YOUR TASK: Faithfully return all lines, omitting every embedded picture.

SOURCE MATERIAL:
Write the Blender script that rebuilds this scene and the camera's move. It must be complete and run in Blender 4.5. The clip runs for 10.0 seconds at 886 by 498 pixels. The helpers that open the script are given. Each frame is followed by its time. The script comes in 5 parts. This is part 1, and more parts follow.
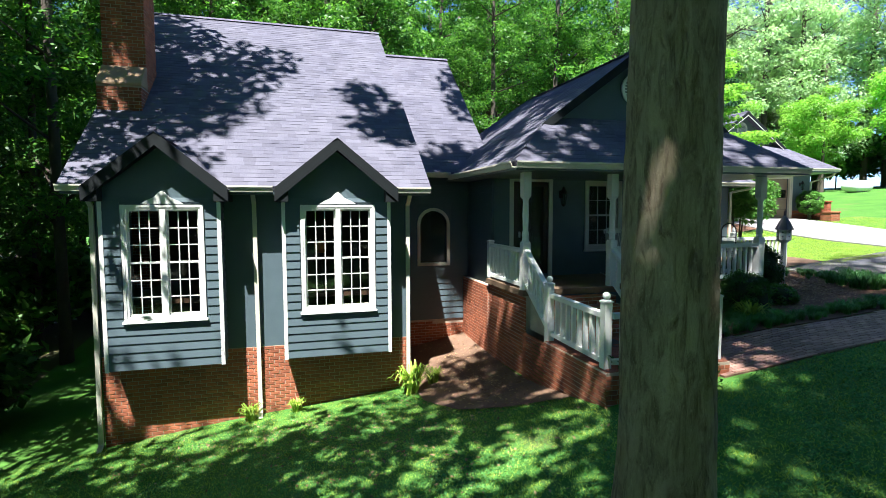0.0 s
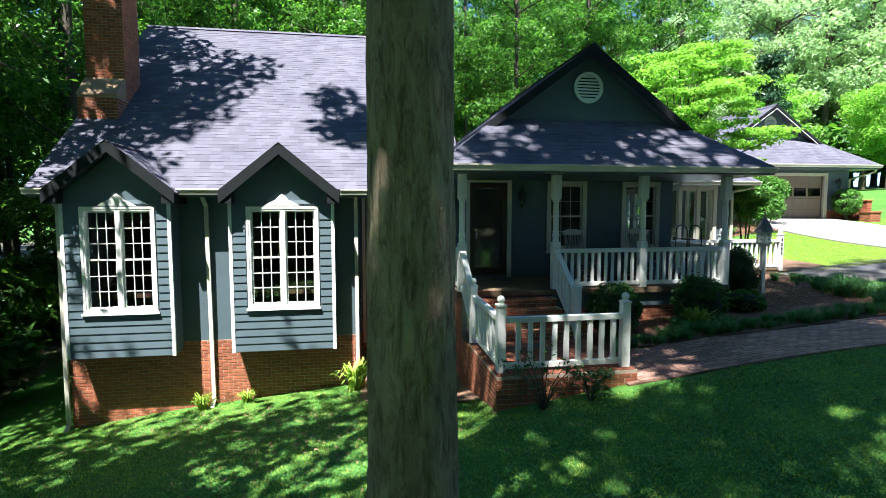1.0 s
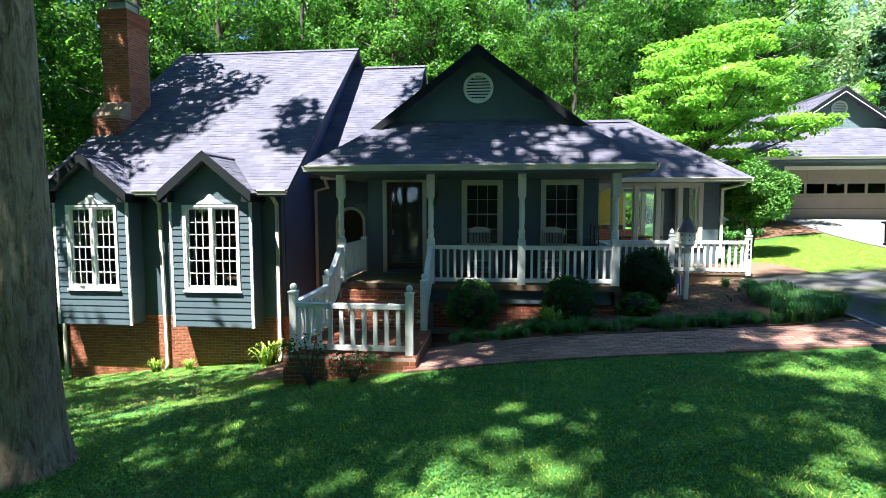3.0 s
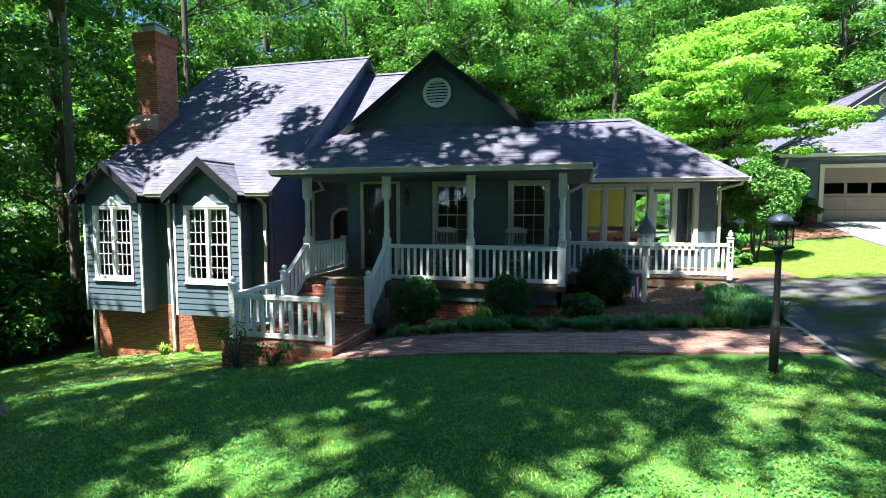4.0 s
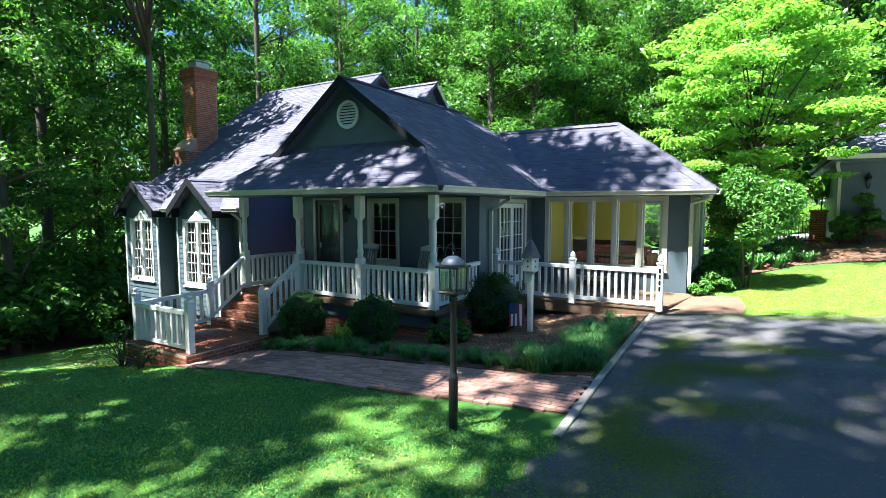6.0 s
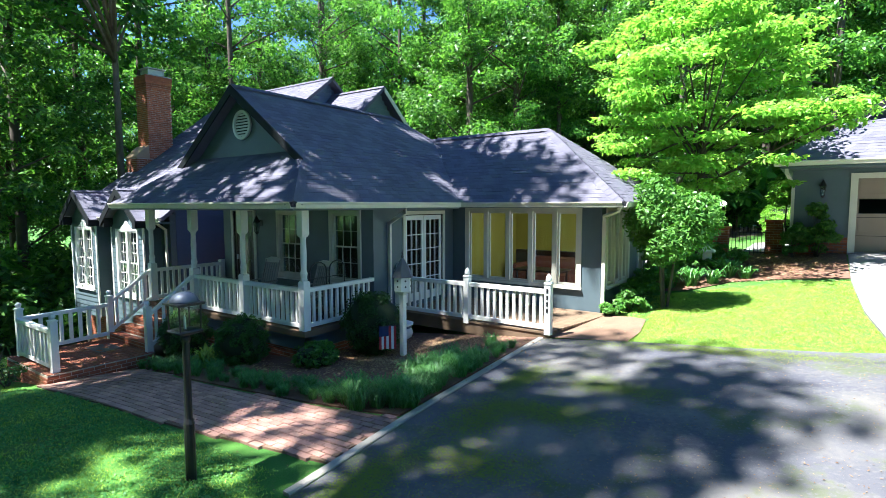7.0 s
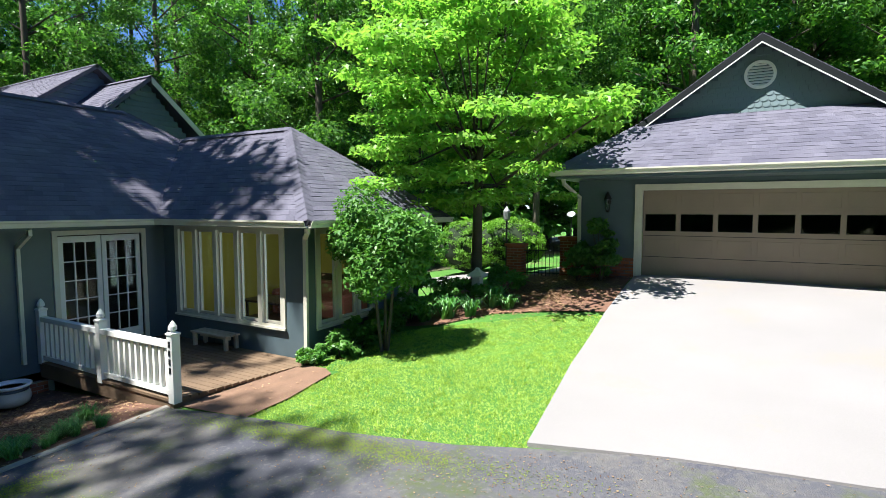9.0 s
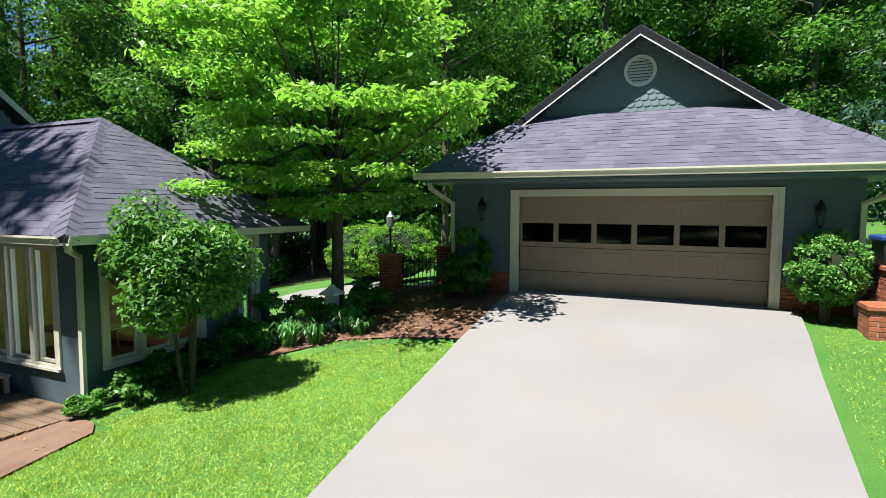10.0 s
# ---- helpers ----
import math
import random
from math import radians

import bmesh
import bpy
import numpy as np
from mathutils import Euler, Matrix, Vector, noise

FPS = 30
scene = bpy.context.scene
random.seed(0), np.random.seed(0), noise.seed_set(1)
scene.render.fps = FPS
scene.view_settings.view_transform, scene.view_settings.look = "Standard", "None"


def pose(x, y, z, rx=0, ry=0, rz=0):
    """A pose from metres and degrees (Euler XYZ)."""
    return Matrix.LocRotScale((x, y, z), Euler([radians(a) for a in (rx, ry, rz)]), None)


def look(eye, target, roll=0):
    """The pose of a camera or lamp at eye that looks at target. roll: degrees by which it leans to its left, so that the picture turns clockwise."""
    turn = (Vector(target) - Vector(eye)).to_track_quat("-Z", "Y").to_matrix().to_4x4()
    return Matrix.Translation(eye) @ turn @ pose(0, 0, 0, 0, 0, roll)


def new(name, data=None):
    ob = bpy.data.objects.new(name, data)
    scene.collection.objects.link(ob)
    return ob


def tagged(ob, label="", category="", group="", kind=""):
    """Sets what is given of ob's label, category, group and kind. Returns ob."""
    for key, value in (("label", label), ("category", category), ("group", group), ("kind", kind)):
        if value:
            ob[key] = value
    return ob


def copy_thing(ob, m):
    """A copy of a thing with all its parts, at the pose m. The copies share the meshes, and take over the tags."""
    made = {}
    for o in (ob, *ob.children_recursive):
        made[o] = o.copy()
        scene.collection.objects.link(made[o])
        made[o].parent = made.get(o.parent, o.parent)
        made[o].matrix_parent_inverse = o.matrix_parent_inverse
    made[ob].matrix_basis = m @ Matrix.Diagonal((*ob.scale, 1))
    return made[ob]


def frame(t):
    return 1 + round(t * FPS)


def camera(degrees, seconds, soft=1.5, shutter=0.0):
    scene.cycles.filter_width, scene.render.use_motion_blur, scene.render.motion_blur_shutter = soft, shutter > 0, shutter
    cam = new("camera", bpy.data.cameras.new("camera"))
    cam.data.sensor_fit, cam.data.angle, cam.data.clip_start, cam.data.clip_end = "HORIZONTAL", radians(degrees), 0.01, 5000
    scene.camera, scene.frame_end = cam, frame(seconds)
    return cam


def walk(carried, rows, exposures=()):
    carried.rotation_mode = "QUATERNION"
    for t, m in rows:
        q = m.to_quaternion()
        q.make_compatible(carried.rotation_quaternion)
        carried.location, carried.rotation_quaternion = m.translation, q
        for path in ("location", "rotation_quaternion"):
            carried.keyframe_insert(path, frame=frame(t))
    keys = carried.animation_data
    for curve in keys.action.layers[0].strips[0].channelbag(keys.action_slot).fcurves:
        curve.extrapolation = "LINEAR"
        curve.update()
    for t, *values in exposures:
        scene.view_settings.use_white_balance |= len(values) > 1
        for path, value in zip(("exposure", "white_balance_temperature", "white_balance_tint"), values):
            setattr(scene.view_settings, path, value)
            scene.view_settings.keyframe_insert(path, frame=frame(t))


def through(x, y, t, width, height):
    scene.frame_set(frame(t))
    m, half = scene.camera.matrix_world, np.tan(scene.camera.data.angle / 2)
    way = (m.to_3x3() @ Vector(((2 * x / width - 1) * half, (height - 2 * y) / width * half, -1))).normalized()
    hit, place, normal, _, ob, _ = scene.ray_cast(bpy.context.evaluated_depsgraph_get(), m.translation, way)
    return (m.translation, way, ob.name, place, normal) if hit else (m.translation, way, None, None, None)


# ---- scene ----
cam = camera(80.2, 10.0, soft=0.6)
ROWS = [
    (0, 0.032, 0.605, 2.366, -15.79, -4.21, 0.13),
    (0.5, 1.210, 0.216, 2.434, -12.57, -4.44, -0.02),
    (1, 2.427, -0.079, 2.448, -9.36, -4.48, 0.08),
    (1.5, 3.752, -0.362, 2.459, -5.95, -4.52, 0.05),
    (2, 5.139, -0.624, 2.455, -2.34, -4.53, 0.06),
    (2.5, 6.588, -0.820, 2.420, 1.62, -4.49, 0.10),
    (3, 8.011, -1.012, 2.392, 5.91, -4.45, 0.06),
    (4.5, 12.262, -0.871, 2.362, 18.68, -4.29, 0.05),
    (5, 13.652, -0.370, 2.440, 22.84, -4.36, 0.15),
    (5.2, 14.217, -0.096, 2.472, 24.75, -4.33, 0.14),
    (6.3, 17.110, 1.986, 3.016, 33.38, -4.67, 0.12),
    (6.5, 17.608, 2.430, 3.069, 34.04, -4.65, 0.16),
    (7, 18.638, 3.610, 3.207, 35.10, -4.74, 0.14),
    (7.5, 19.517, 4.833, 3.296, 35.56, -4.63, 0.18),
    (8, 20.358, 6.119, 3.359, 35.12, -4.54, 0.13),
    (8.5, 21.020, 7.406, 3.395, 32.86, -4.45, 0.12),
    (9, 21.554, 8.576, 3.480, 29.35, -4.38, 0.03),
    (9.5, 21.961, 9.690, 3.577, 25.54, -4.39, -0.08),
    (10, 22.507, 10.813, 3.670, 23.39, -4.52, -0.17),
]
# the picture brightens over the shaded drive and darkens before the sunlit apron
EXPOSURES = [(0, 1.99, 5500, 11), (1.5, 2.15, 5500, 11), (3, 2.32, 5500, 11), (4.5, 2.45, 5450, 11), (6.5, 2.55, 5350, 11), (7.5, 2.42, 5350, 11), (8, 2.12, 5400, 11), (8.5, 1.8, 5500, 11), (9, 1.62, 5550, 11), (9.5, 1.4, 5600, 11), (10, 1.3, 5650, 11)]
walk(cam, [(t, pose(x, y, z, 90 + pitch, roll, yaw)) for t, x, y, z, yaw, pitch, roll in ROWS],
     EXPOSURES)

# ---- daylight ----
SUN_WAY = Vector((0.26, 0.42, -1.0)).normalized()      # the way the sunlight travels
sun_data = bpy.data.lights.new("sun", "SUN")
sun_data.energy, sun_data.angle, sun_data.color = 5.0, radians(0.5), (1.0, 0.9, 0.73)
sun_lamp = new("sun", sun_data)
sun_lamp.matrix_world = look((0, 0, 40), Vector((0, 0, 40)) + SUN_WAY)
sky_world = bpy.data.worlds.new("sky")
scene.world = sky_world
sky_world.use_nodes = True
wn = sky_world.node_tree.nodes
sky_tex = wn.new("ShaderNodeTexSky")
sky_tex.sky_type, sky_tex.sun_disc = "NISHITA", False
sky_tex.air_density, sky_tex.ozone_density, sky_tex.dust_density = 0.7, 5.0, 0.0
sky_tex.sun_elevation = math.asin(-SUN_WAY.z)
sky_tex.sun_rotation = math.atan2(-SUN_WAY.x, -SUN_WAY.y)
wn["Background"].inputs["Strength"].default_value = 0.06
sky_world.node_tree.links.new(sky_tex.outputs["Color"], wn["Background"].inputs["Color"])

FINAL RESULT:
Write the Blender script that rebuilds this scene and the camera's move. It must be complete and run in Blender 4.5. The clip runs for 10.0 seconds at 886 by 498 pixels. The helpers that open the script are given. Each frame is followed by its time. The script comes in 5 parts. This is part 1, and more parts follow.
0.0 s
1.0 s
3.0 s
4.0 s
6.0 s
7.0 s
9.0 s
10.0 s
# ---- helpers ----
import math
import random
from math import radians

import bmesh
import bpy
import numpy as np
from mathutils import Euler, Matrix, Vector, noise

FPS = 30
scene = bpy.context.scene
random.seed(0), np.random.seed(0), noise.seed_set(1)
scene.render.fps = FPS
scene.view_settings.view_transform, scene.view_settings.look = "Standard", "None"


def pose(x, y, z, rx=0, ry=0, rz=0):
    """A pose from metres and degrees (Euler XYZ)."""
    return Matrix.LocRotScale((x, y, z), Euler([radians(a) for a in (rx, ry, rz)]), None)


def look(eye, target, roll=0):
    """The pose of a camera or lamp at eye that looks at target. roll: degrees by which it leans to its left, so that the picture turns clockwise."""
    turn = (Vector(target) - Vector(eye)).to_track_quat("-Z", "Y").to_matrix().to_4x4()
    return Matrix.Translation(eye) @ turn @ pose(0, 0, 0, 0, 0, roll)


def new(name, data=None):
    ob = bpy.data.objects.new(name, data)
    scene.collection.objects.link(ob)
    return ob


def tagged(ob, label="", category="", group="", kind=""):
    """Sets what is given of ob's label, category, group and kind. Returns ob."""
    for key, value in (("label", label), ("category", category), ("group", group), ("kind", kind)):
        if value:
            ob[key] = value
    return ob


def copy_thing(ob, m):
    """A copy of a thing with all its parts, at the pose m. The copies share the meshes, and take over the tags."""
    made = {}
    for o in (ob, *ob.children_recursive):
        made[o] = o.copy()
        scene.collection.objects.link(made[o])
        made[o].parent = made.get(o.parent, o.parent)
        made[o].matrix_parent_inverse = o.matrix_parent_inverse
    made[ob].matrix_basis = m @ Matrix.Diagonal((*ob.scale, 1))
    return made[ob]


def frame(t):
    return 1 + round(t * FPS)


def camera(degrees, seconds, soft=1.5, shutter=0.0):
    scene.cycles.filter_width, scene.render.use_motion_blur, scene.render.motion_blur_shutter = soft, shutter > 0, shutter
    cam = new("camera", bpy.data.cameras.new("camera"))
    cam.data.sensor_fit, cam.data.angle, cam.data.clip_start, cam.data.clip_end = "HORIZONTAL", radians(degrees), 0.01, 5000
    scene.camera, scene.frame_end = cam, frame(seconds)
    return cam


def walk(carried, rows, exposures=()):
    carried.rotation_mode = "QUATERNION"
    for t, m in rows:
        q = m.to_quaternion()
        q.make_compatible(carried.rotation_quaternion)
        carried.location, carried.rotation_quaternion = m.translation, q
        for path in ("location", "rotation_quaternion"):
            carried.keyframe_insert(path, frame=frame(t))
    keys = carried.animation_data
    for curve in keys.action.layers[0].strips[0].channelbag(keys.action_slot).fcurves:
        curve.extrapolation = "LINEAR"
        curve.update()
    for t, *values in exposures:
        scene.view_settings.use_white_balance |= len(values) > 1
        for path, value in zip(("exposure", "white_balance_temperature", "white_balance_tint"), values):
            setattr(scene.view_settings, path, value)
            scene.view_settings.keyframe_insert(path, frame=frame(t))


def through(x, y, t, width, height):
    scene.frame_set(frame(t))
    m, half = scene.camera.matrix_world, np.tan(scene.camera.data.angle / 2)
    way = (m.to_3x3() @ Vector(((2 * x / width - 1) * half, (height - 2 * y) / width * half, -1))).normalized()
    hit, place, normal, _, ob, _ = scene.ray_cast(bpy.context.evaluated_depsgraph_get(), m.translation, way)
    return (m.translation, way, ob.name, place, normal) if hit else (m.translation, way, None, None, None)


# ---- scene ----
cam = camera(80.2, 10.0, soft=0.6)
ROWS = [
    (0, 0.032, 0.605, 2.366, -15.79, -4.21, 0.13),
    (0.5, 1.210, 0.216, 2.434, -12.57, -4.44, -0.02),
    (1, 2.427, -0.079, 2.448, -9.36, -4.48, 0.08),
    (1.5, 3.752, -0.362, 2.459, -5.95, -4.52, 0.05),
    (2, 5.139, -0.624, 2.455, -2.34, -4.53, 0.06),
    (2.5, 6.588, -0.820, 2.420, 1.62, -4.49, 0.10),
    (3, 8.011, -1.012, 2.392, 5.91, -4.45, 0.06),
    (4.5, 12.262, -0.871, 2.362, 18.68, -4.29, 0.05),
    (5, 13.652, -0.370, 2.440, 22.84, -4.36, 0.15),
    (5.2, 14.217, -0.096, 2.472, 24.75, -4.33, 0.14),
    (6.3, 17.110, 1.986, 3.016, 33.38, -4.67, 0.12),
    (6.5, 17.608, 2.430, 3.069, 34.04, -4.65, 0.16),
    (7, 18.638, 3.610, 3.207, 35.10, -4.74, 0.14),
    (7.5, 19.517, 4.833, 3.296, 35.56, -4.63, 0.18),
    (8, 20.358, 6.119, 3.359, 35.12, -4.54, 0.13),
    (8.5, 21.020, 7.406, 3.395, 32.86, -4.45, 0.12),
    (9, 21.554, 8.576, 3.480, 29.35, -4.38, 0.03),
    (9.5, 21.961, 9.690, 3.577, 25.54, -4.39, -0.08),
    (10, 22.507, 10.813, 3.670, 23.39, -4.52, -0.17),
]
# the picture brightens over the shaded drive and darkens before the sunlit apron
EXPOSURES = [(0, 1.99, 5500, 11), (1.5, 2.15, 5500, 11), (3, 2.32, 5500, 11), (4.5, 2.45, 5450, 11), (6.5, 2.55, 5350, 11), (7.5, 2.42, 5350, 11), (8, 2.12, 5400, 11), (8.5, 1.8, 5500, 11), (9, 1.62, 5550, 11), (9.5, 1.4, 5600, 11), (10, 1.3, 5650, 11)]
walk(cam, [(t, pose(x, y, z, 90 + pitch, roll, yaw)) for t, x, y, z, yaw, pitch, roll in ROWS],
     EXPOSURES)

# ---- daylight ----
SUN_WAY = Vector((0.26, 0.42, -1.0)).normalized()      # the way the sunlight travels
sun_data = bpy.data.lights.new("sun", "SUN")
sun_data.energy, sun_data.angle, sun_data.color = 5.0, radians(0.5), (1.0, 0.9, 0.73)
sun_lamp = new("sun", sun_data)
sun_lamp.matrix_world = look((0, 0, 40), Vector((0, 0, 40)) + SUN_WAY)
sky_world = bpy.data.worlds.new("sky")
scene.world = sky_world
sky_world.use_nodes = True
wn = sky_world.node_tree.nodes
sky_tex = wn.new("ShaderNodeTexSky")
sky_tex.sky_type, sky_tex.sun_disc = "NISHITA", False
sky_tex.air_density, sky_tex.ozone_density, sky_tex.dust_density = 0.7, 5.0, 0.0
sky_tex.sun_elevation = math.asin(-SUN_WAY.z)
sky_tex.sun_rotation = math.atan2(-SUN_WAY.x, -SUN_WAY.y)
wn["Background"].inputs["Strength"].default_value = 0.06
sky_world.node_tree.links.new(sky_tex.outputs["Color"], wn["Background"].inputs["Color"])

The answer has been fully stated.